São as preocupações de março fechando o verão
Na verdade, elas sempre estiveram presentes. O que vimos, do dia 15/3 até o início da manhã de ontem, foi mesmo um tremendo "espreme" nos vendidos. Tal movimento, no entanto, acabou devido ao seu próprio exagero. A fala de Lael Brainard foi somente o catalisador de um processo de reversão que me parecia inevitável. Afinal, não vimos soluções para as preocupações de março.
Muito pelo contrário. Elas parecem estar se intensificando. Você já viu as taxas dos títulos especulativos associados ao mercado imobiliário chinês? Elas permanecem elevadíssimas, embutindo o risco de calote. E, por falar em mercado imobiliário, a taxa das hipotecas de 30 anos nos EUA subiu ontem para níveis superiores a 5%; algo que não acontecia há bastante tempo.

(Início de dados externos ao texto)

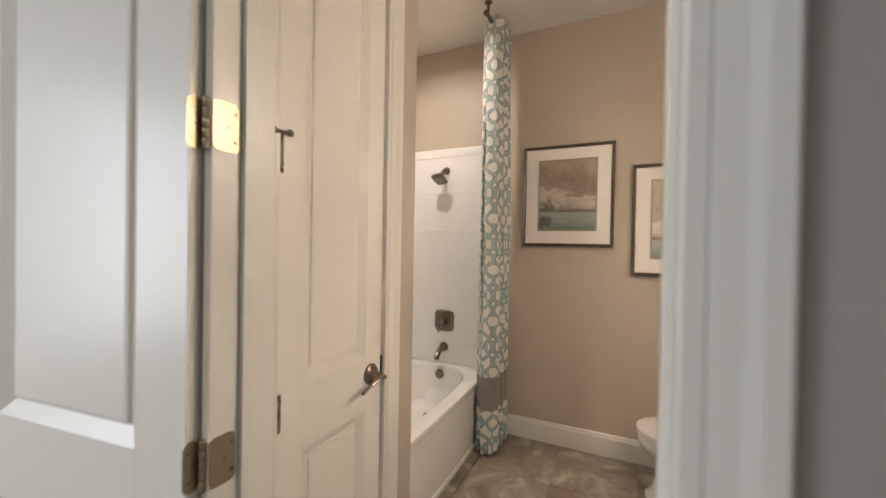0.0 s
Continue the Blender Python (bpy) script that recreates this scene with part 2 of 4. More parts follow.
def seascape(name, seed, stops, breakup, slope, patch, patch_at):
    """A loose painted sea and sky: bands from bottom to top, broken up by brushy noise, with one dark patch in the water."""
    m, nt, bsdf, link = nodes_of(name)
    tc = nt.nodes.new("ShaderNodeTexCoord")
    sep = nt.nodes.new("ShaderNodeSeparateXYZ")
    link(tc.outputs["Generated"], sep.inputs[0])

    def mapped(loc, scale):
        mp = nt.nodes.new("ShaderNodeMapping")
        mp.inputs["Location"].default_value, mp.inputs["Scale"].default_value = loc, scale
        link(tc.outputs["Generated"], mp.inputs["Vector"])
        return mp.outputs["Vector"]

    def ranged(src, f0, f1, t0, t1):
        n = nt.nodes.new("ShaderNodeMapRange")
        for key, v in (("From Min", f0), ("From Max", f1), ("To Min", t0), ("To Max", t1)):
            n.inputs[key].default_value = v
        link(src, n.inputs["Value"])
        return n.outputs["Result"]

    def maths(op, a, b):
        n = nt.nodes.new("ShaderNodeMath")
        n.operation = op
        for k, v in enumerate((a, b)):
            if isinstance(v, (int, float)):
                n.inputs[k].default_value = v
            else:
                link(v, n.inputs[k])
        return n.outputs[0]

    def blend(mode, fac, a, b):
        mx = nt.nodes.new("ShaderNodeMix")
        mx.data_type, mx.blend_type = "RGBA", mode
        for key, v in (("Factor", fac), ("A", a), ("B", b)):
            if isinstance(v, (int, float, tuple)):
                mx.inputs[key].default_value = v
            else:
                link(v, mx.inputs[key])
        return mx.outputs["Result"]

    broad = noise_node(nt, link, mapped((seed, seed * 0.7, seed * 1.3), (1.3, 1, 2.0)), 1.8, 8, 0.66)
    broad.inputs["Distortion"].default_value = 0.5
    torn = noise_node(nt, link, mapped((seed * 2, 0, seed), (5.0, 1, 9.0)), 1.6, 5, 0.75)
    calm = ranged(sep.outputs["Z"], 0.27, 0.40, 0.04, 1.0)
    wave = maths("ADD", ranged(broad.outputs["Fac"], 0.3, 0.7, -breakup, breakup), ranged(torn.outputs["Fac"], 0.35, 0.65, -0.05, 0.05))
    tilt = maths("MULTIPLY", maths("SUBTRACT", sep.outputs["X"], 0.5), slope)
    height = maths("ADD", sep.outputs["Z"], maths("MULTIPLY", maths("ADD", wave, tilt), calm))
    r = ramp_node(nt, stops)
    link(height, r.inputs["Fac"])
    wash = noise_node(nt, link, mapped((seed * 3, 0, seed), (2.2, 1, 4.6)), 2.4, 8, 0.72)
    rw = ramp_node(nt, [(0.34, (0.62, 0.59, 0.57)), (0.5, (1, 1, 1)), (0.68, (1, 1, 1))])
    link(wash.outputs["Fac"], rw.inputs["Fac"])
    out = blend("MULTIPLY", 0.6, r.outputs["Color"], rw.outputs["Color"])
    # short dark brush flecks along the cloud foot and a dark patch in the water
    fleck = noise_node(nt, link, mapped((seed, 0, 2 * seed), (9.0, 1, 20.0)), 1.5, 3, 0.6)
    near = maths("MULTIPLY", ranged(sep.outputs["Z"], 0.26, 0.34, 0, 1), ranged(sep.outputs["Z"], 0.42, 0.56, 1, 0))
    out = blend("MIX", maths("MULTIPLY", maths("MULTIPLY", ranged(fleck.outputs["Fac"], 0.60, 0.66, 0, 1), near), 0.55), out, (0.16, 0.13, 0.10, 1))
    dx = maths("MULTIPLY", maths("SUBTRACT", sep.outputs["X"], patch_at[0]), 1.0 / patch_at[2])
    dz = maths("MULTIPLY", maths("SUBTRACT", sep.outputs["Z"], patch_at[1]), 1.0 / patch_at[3])
    far = maths("SQRT", maths("ADD", maths("MULTIPLY", dx, dx), maths("MULTIPLY", dz, dz)), 0.0)
    edge = maths("ADD", far, ranged(torn.outputs["Fac"], 0.3, 0.7, -0.55, 0.55))
    out = blend("MIX", ranged(edge, 0.55, 1.0, 0.8, 0.0), out, (*patch, 1))
    link(out, bsdf.inputs["Base Color"])
    bsdf.inputs["Roughness"].default_value = 0.7
    return m


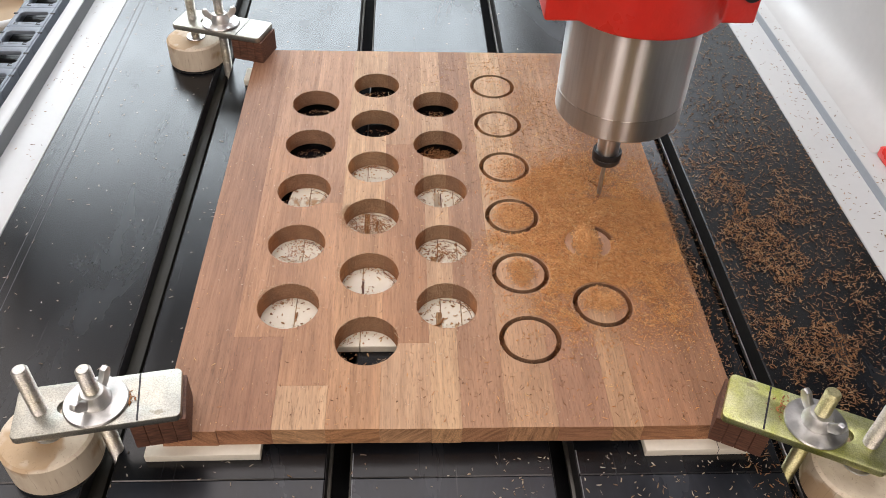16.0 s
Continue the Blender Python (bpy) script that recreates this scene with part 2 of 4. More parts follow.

Uma pesquisa divulgada ontem na CNBC indicou que 80% dos americanos esperam por uma recessão ainda este ano. Isso é uma surpresa, pois, em tese, tanto as famílias como as empresas nos EUA estão com bastante liquidez. O consumo se mantém elevado, mas o sentimento do consumidor está se deteriorando rapidamente.
Vivemos em um mundo bastante estranho. Quando as coisas pioram não há muito para onde correr. Ontem, tanto o S&P 500 como os títulos de renda fixa sofreram de forma conjunta. Na minha interpretação, o que vimos ontem foi o mercado vendendo tudo que tinha" duration" elevado. Curiosamente, em termos percentuais, o ETF TLT (composto por treasuries com prazos > 20 anos) caiu mais do que o HYG (composto por títulos corporativos especulativos). Isso porque o TLT tem "duration" bem longo, enquanto o HYG tem "duration" de 4,5 anos.
Ao ver isso ocorrendo na renda fixa, não era de se surpreender que algo similar ocorreria na renda variável. Era uma questão de tempo para ver uma maior pressão vendedora nas ações especulativas americanas e brasileiras.
Finalizo reapresentando o texto que escrevi ontem que resumo alguns argumentos ainda pertinentes.
Marink Martins
Texto publicado ontem, 5/4/2022
- Guerra Rússia/Ucrânia: as informações mais recentes caminham na direção de uma intensificação do conflito ao invés de uma resolução conforme esperado pelo mercado no fim da semana passada.
- Na Alemanha as decisões apontam para a eliminação total da dependência energética associada à Rússia. Tudo isso é inflacionário e poderá colocar, não só a Alemanha, mas toda a zona do euro em recessão.
- Já na França, temos uma eleição no fim de semana. Ainda que Macron seja o favorito, com 80% de chance de se reeleger de acordo com o site Predict It, o segundo turno poderá deixar os mercados um pouco mais apreensivos. Não devemos esquecer que, em tempos de baixa participação do eleitorado, as pesquisas eleitorais vem se mostrando falhas. (Basta lembrar do ocorrido na votação do BREXIT em 2016).
- Hoje, Lael Brainard -- apontada como vice-chairman do FED -- nos disse que o FED está na iminência de começar o "Quantitative Tightening" (Redução no total de ativos do FED). Disse ela que tal movimento deverá começar em breve, em um ritmo acelerado. A última vez que o FED promoveu um QT foi no último trimestre de 2018 e culminou em um "mini-crash" no natal daquele ano.
- Nos EUA, a mais recente alta não contou com a participação dos bancos. Isso é um problema e mostra que o movimento foi feito por "vendidos" e pela turma do "caiu/comprou" ("buy the dip") que pensa que as "ações da insanidade" (aquelas da Cathy Wood) estão baratas simplesmente pelo fato delas terem caídos demais. Algo similar ocorre no Brasil. A Petrobras parou de subir enquanto as especulativas (aquelas que ainda não são lucrativas) dispararam.